Data —
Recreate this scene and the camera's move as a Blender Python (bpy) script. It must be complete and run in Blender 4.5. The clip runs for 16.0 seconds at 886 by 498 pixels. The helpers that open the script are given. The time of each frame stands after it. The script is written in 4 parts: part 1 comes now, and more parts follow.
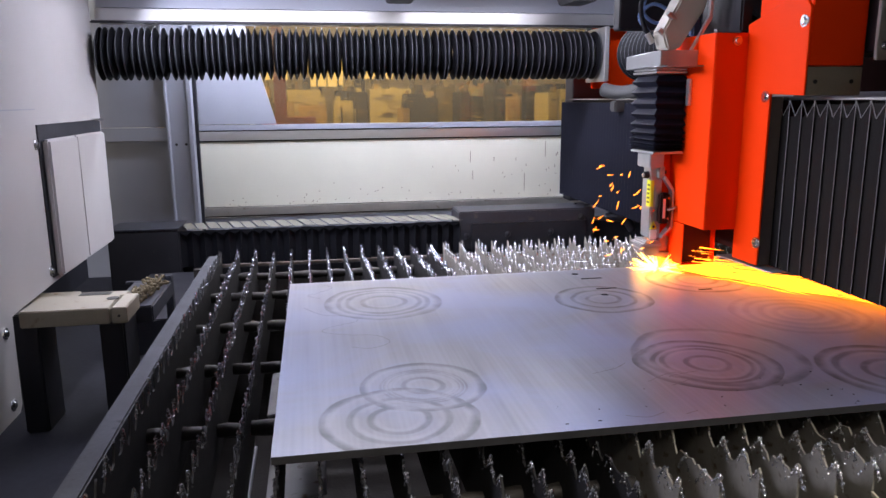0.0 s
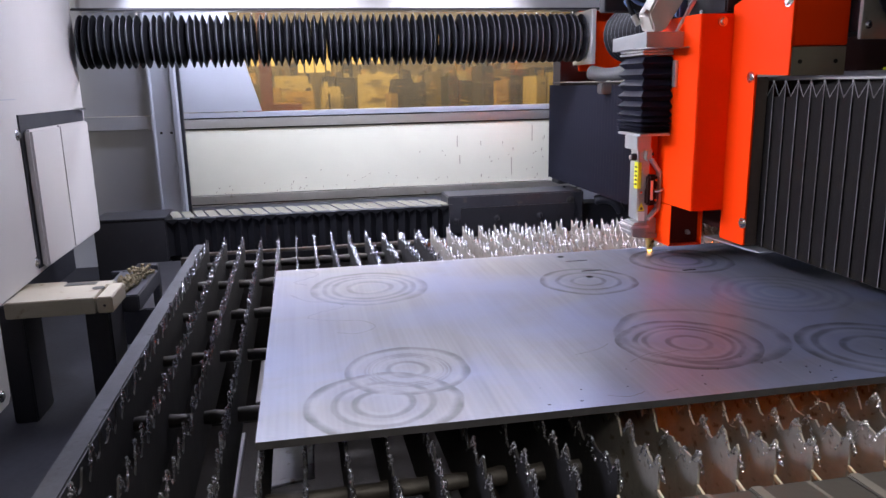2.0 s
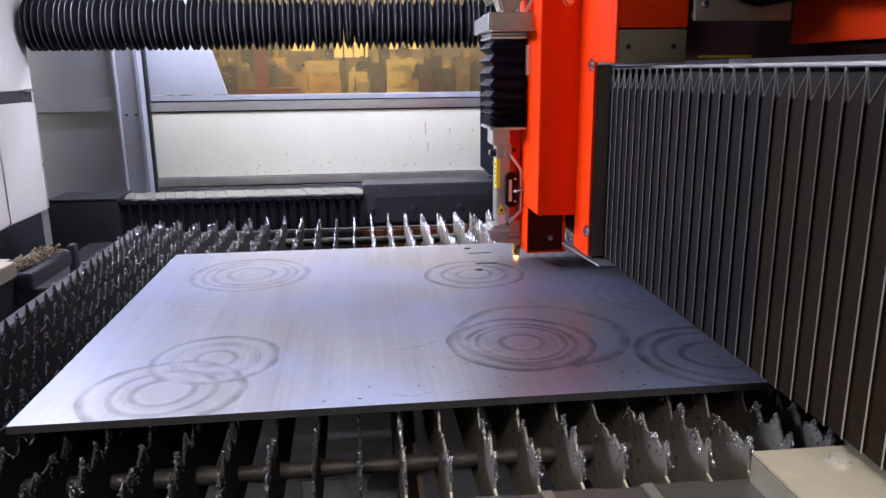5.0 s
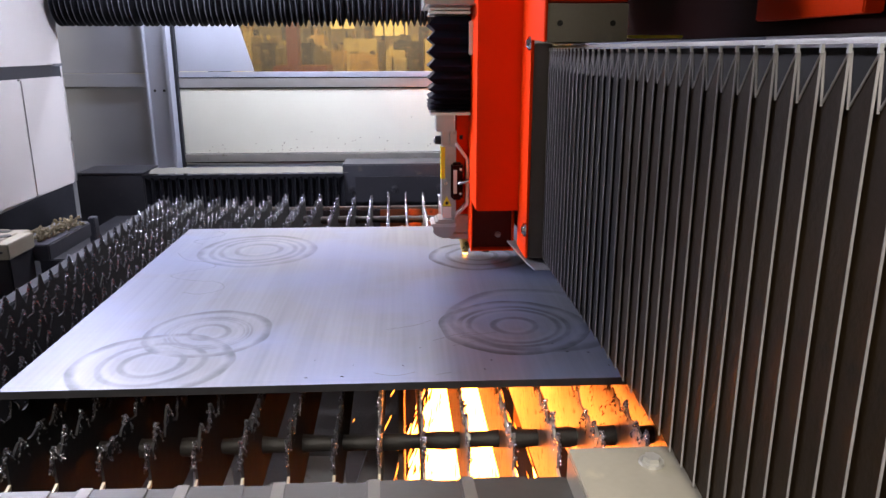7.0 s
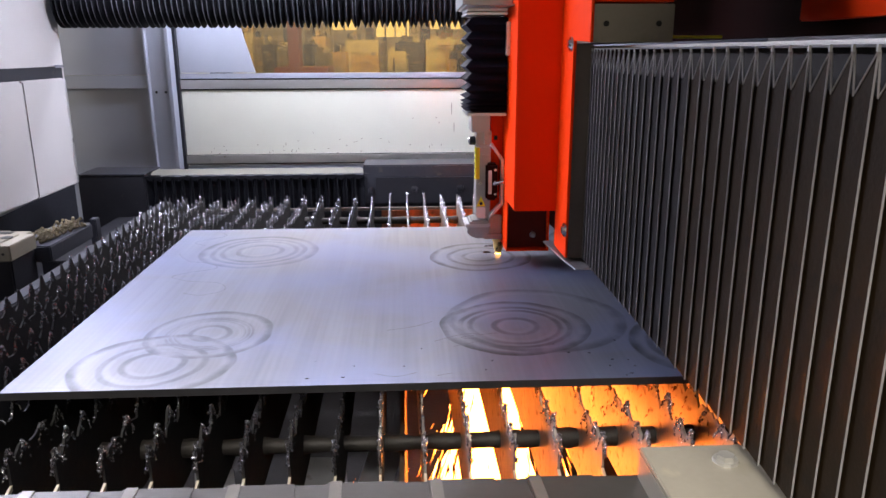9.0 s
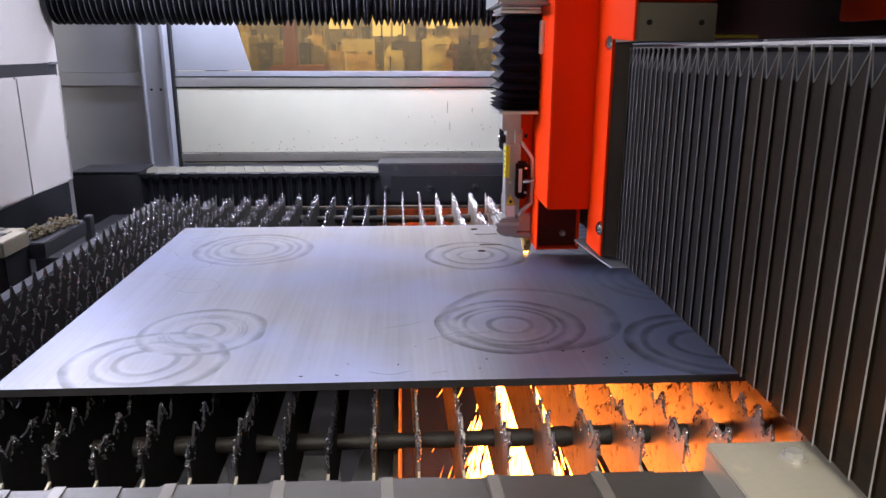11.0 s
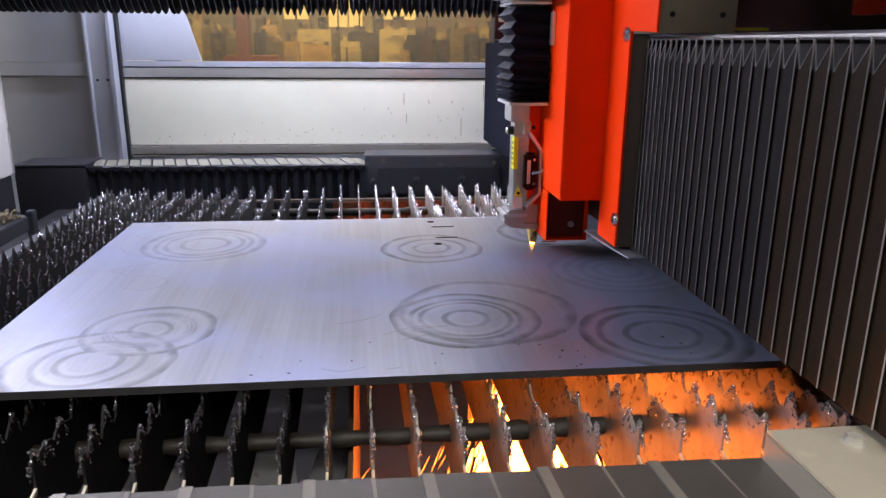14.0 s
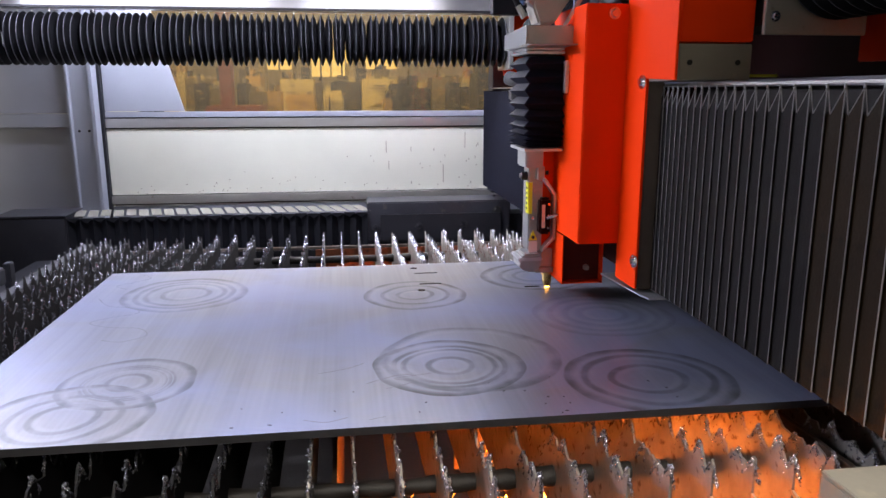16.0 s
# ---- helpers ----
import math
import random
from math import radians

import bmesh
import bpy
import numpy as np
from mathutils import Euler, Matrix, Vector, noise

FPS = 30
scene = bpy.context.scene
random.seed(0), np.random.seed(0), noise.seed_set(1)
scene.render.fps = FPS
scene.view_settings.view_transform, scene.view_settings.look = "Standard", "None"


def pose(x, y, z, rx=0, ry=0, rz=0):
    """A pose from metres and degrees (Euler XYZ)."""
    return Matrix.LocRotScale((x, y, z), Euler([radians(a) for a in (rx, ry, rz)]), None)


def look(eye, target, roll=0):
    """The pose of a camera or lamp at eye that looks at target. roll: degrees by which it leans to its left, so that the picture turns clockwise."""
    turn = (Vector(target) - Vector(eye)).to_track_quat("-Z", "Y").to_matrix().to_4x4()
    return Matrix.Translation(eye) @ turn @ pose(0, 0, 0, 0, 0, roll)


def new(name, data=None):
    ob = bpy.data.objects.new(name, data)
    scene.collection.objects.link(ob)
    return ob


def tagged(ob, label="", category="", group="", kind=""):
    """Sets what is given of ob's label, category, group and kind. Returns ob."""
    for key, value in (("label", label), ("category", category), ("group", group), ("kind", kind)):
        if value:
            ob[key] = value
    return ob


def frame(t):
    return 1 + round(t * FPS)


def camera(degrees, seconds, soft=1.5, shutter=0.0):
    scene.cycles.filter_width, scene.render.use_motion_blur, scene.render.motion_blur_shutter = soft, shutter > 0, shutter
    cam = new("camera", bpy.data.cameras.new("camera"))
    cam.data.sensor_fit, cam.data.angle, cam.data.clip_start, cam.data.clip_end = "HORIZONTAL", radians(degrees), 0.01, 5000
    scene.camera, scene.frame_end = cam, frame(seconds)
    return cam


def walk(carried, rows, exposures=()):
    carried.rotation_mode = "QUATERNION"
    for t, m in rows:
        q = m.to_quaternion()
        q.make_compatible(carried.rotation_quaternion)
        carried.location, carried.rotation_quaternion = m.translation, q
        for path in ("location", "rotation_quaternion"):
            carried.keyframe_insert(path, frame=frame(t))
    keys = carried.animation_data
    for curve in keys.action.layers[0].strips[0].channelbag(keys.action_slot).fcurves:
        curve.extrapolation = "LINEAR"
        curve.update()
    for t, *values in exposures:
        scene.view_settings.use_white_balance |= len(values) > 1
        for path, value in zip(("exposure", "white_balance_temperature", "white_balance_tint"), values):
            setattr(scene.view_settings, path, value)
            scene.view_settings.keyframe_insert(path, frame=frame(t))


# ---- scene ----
cam = camera(62.5, 16.0)
PATH = [
    (0, (0.095, -1.213, 1.612), (0.435, 0.716, 1.210), -0.43),
    (0.5, (0.093, -1.214, 1.612), (0.425, 0.717, 1.210), -0.48),
    (1, (0.095, -1.215, 1.610), (0.419, 0.717, 1.207), -0.67),
    (1.5, (0.105, -1.217, 1.612), (0.430, 0.712, 1.193), -1.13),
    (2, (0.114, -1.225, 1.612), (0.474, 0.692, 1.170), -1.16),
    (2.5, (0.207, -1.227, 1.616), (0.613, 0.676, 1.152), -0.70),
    (2.6, (0.262, -1.235, 1.615), (0.651, 0.669, 1.146), -0.5),
    (3, (0.398, -1.262, 1.616), (0.744, 0.647, 1.129), -0.19),
    (3.5, (0.521, -1.272, 1.615), (0.795, 0.652, 1.145), -0.10),
    (4, (0.566, -1.263, 1.611), (0.830, 0.665, 1.149), -0.76),
    (4.2, (0.574, -1.26, 1.606), (0.845, 0.668, 1.145), -0.9),
    (6.3, (0.745, -1.25, 1.6), (0.833, 0.68, 1.081), 0.0),
    (6.5, (0.746, -1.250, 1.600), (0.838, 0.679, 1.077), -0.10),
    (7, (0.745, -1.250, 1.598), (0.847, 0.677, 1.072), -0.05),
    (7.5, (0.745, -1.248, 1.598), (0.852, 0.679, 1.070), 0.02),
    (8, (0.744, -1.250, 1.598), (0.848, 0.677, 1.070), -0.06),
    (8.5, (0.747, -1.250, 1.599), (0.844, 0.678, 1.074), -0.19),
    (9, (0.747, -1.250, 1.597), (0.844, 0.678, 1.074), -0.17),
    (11.5, (0.750, -1.246, 1.593), (0.862, 0.680, 1.068), 0.22),
    (12, (0.752, -1.242, 1.593), (0.875, 0.683, 1.065), 0.07),
    (12.5, (0.756, -1.237, 1.592), (0.899, 0.685, 1.059), 0.09),
    (13, (0.759, -1.233, 1.591), (0.929, 0.686, 1.053), 0.26),
    (13.5, (0.761, -1.229, 1.591), (0.954, 0.685, 1.043), 0.32),
    (14, (0.762, -1.227, 1.590), (0.980, 0.685, 1.046), 0.50),
    (14.5, (0.763, -1.226, 1.590), (0.998, 0.692, 1.073), 0.56),
    (15, (0.764, -1.223, 1.590), (1.016, 0.704, 1.120), 0.57),
    (15.5, (0.765, -1.222, 1.590), (1.027, 0.712, 1.157), 0.42),
    (16, (0.766, -1.223, 1.591), (1.030, 0.714, 1.168), -0.03),
]
EXPOSURE = [(0.0, 0.06), (0.6, 0.14), (2.0, 0.28), (4.0, 0.3), (6.5, 0.32), (9.0, 0.26), (12.0, 0.2), (16.0, 0.16)]
walk(cam, [(t, look(eye, target, roll)) for t, eye, target, roll in PATH], EXPOSURE)

# ---- world and light ----
world = bpy.data.worlds.new("hall_air")
scene.world = world
world.use_nodes = True
world.node_tree.nodes["Background"].inputs[0].default_value = (0.55, 0.6, 0.7, 1)
world.node_tree.nodes["Background"].inputs[1].default_value = 0.05


def area(name, m, sx, sy, power, color, spread=180):
    d = bpy.data.lights.new(name, "AREA")
    d.shape, d.size, d.size_y, d.energy, d.color = "RECTANGLE", sx, sy, power, color
    d.spread = math.radians(spread)
    ob = new(name, d)
    ob.matrix_world = m
    return ob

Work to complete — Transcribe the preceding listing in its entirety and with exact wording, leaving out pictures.

Output of the exercise —
Recreate this scene and the camera's move as a Blender Python (bpy) script. It must be complete and run in Blender 4.5. The clip runs for 16.0 seconds at 886 by 498 pixels. The helpers that open the script are given. The time of each frame stands after it. The script is written in 4 parts: part 1 comes now, and more parts follow.
0.0 s
2.0 s
5.0 s
7.0 s
9.0 s
11.0 s
14.0 s
16.0 s
# ---- helpers ----
import math
import random
from math import radians

import bmesh
import bpy
import numpy as np
from mathutils import Euler, Matrix, Vector, noise

FPS = 30
scene = bpy.context.scene
random.seed(0), np.random.seed(0), noise.seed_set(1)
scene.render.fps = FPS
scene.view_settings.view_transform, scene.view_settings.look = "Standard", "None"


def pose(x, y, z, rx=0, ry=0, rz=0):
    """A pose from metres and degrees (Euler XYZ)."""
    return Matrix.LocRotScale((x, y, z), Euler([radians(a) for a in (rx, ry, rz)]), None)


def look(eye, target, roll=0):
    """The pose of a camera or lamp at eye that looks at target. roll: degrees by which it leans to its left, so that the picture turns clockwise."""
    turn = (Vector(target) - Vector(eye)).to_track_quat("-Z", "Y").to_matrix().to_4x4()
    return Matrix.Translation(eye) @ turn @ pose(0, 0, 0, 0, 0, roll)


def new(name, data=None):
    ob = bpy.data.objects.new(name, data)
    scene.collection.objects.link(ob)
    return ob


def tagged(ob, label="", category="", group="", kind=""):
    """Sets what is given of ob's label, category, group and kind. Returns ob."""
    for key, value in (("label", label), ("category", category), ("group", group), ("kind", kind)):
        if value:
            ob[key] = value
    return ob


def frame(t):
    return 1 + round(t * FPS)


def camera(degrees, seconds, soft=1.5, shutter=0.0):
    scene.cycles.filter_width, scene.render.use_motion_blur, scene.render.motion_blur_shutter = soft, shutter > 0, shutter
    cam = new("camera", bpy.data.cameras.new("camera"))
    cam.data.sensor_fit, cam.data.angle, cam.data.clip_start, cam.data.clip_end = "HORIZONTAL", radians(degrees), 0.01, 5000
    scene.camera, scene.frame_end = cam, frame(seconds)
    return cam


def walk(carried, rows, exposures=()):
    carried.rotation_mode = "QUATERNION"
    for t, m in rows:
        q = m.to_quaternion()
        q.make_compatible(carried.rotation_quaternion)
        carried.location, carried.rotation_quaternion = m.translation, q
        for path in ("location", "rotation_quaternion"):
            carried.keyframe_insert(path, frame=frame(t))
    keys = carried.animation_data
    for curve in keys.action.layers[0].strips[0].channelbag(keys.action_slot).fcurves:
        curve.extrapolation = "LINEAR"
        curve.update()
    for t, *values in exposures:
        scene.view_settings.use_white_balance |= len(values) > 1
        for path, value in zip(("exposure", "white_balance_temperature", "white_balance_tint"), values):
            setattr(scene.view_settings, path, value)
            scene.view_settings.keyframe_insert(path, frame=frame(t))


# ---- scene ----
cam = camera(62.5, 16.0)
PATH = [
    (0, (0.095, -1.213, 1.612), (0.435, 0.716, 1.210), -0.43),
    (0.5, (0.093, -1.214, 1.612), (0.425, 0.717, 1.210), -0.48),
    (1, (0.095, -1.215, 1.610), (0.419, 0.717, 1.207), -0.67),
    (1.5, (0.105, -1.217, 1.612), (0.430, 0.712, 1.193), -1.13),
    (2, (0.114, -1.225, 1.612), (0.474, 0.692, 1.170), -1.16),
    (2.5, (0.207, -1.227, 1.616), (0.613, 0.676, 1.152), -0.70),
    (2.6, (0.262, -1.235, 1.615), (0.651, 0.669, 1.146), -0.5),
    (3, (0.398, -1.262, 1.616), (0.744, 0.647, 1.129), -0.19),
    (3.5, (0.521, -1.272, 1.615), (0.795, 0.652, 1.145), -0.10),
    (4, (0.566, -1.263, 1.611), (0.830, 0.665, 1.149), -0.76),
    (4.2, (0.574, -1.26, 1.606), (0.845, 0.668, 1.145), -0.9),
    (6.3, (0.745, -1.25, 1.6), (0.833, 0.68, 1.081), 0.0),
    (6.5, (0.746, -1.250, 1.600), (0.838, 0.679, 1.077), -0.10),
    (7, (0.745, -1.250, 1.598), (0.847, 0.677, 1.072), -0.05),
    (7.5, (0.745, -1.248, 1.598), (0.852, 0.679, 1.070), 0.02),
    (8, (0.744, -1.250, 1.598), (0.848, 0.677, 1.070), -0.06),
    (8.5, (0.747, -1.250, 1.599), (0.844, 0.678, 1.074), -0.19),
    (9, (0.747, -1.250, 1.597), (0.844, 0.678, 1.074), -0.17),
    (11.5, (0.750, -1.246, 1.593), (0.862, 0.680, 1.068), 0.22),
    (12, (0.752, -1.242, 1.593), (0.875, 0.683, 1.065), 0.07),
    (12.5, (0.756, -1.237, 1.592), (0.899, 0.685, 1.059), 0.09),
    (13, (0.759, -1.233, 1.591), (0.929, 0.686, 1.053), 0.26),
    (13.5, (0.761, -1.229, 1.591), (0.954, 0.685, 1.043), 0.32),
    (14, (0.762, -1.227, 1.590), (0.980, 0.685, 1.046), 0.50),
    (14.5, (0.763, -1.226, 1.590), (0.998, 0.692, 1.073), 0.56),
    (15, (0.764, -1.223, 1.590), (1.016, 0.704, 1.120), 0.57),
    (15.5, (0.765, -1.222, 1.590), (1.027, 0.712, 1.157), 0.42),
    (16, (0.766, -1.223, 1.591), (1.030, 0.714, 1.168), -0.03),
]
EXPOSURE = [(0.0, 0.06), (0.6, 0.14), (2.0, 0.28), (4.0, 0.3), (6.5, 0.32), (9.0, 0.26), (12.0, 0.2), (16.0, 0.16)]
walk(cam, [(t, look(eye, target, roll)) for t, eye, target, roll in PATH], EXPOSURE)

# ---- world and light ----
world = bpy.data.worlds.new("hall_air")
scene.world = world
world.use_nodes = True
world.node_tree.nodes["Background"].inputs[0].default_value = (0.55, 0.6, 0.7, 1)
world.node_tree.nodes["Background"].inputs[1].default_value = 0.05


def area(name, m, sx, sy, power, color, spread=180):
    d = bpy.data.lights.new(name, "AREA")
    d.shape, d.size, d.size_y, d.energy, d.color = "RECTANGLE", sx, sy, power, color
    d.spread = math.radians(spread)
    ob = new(name, d)
    ob.matrix_world = m
    return ob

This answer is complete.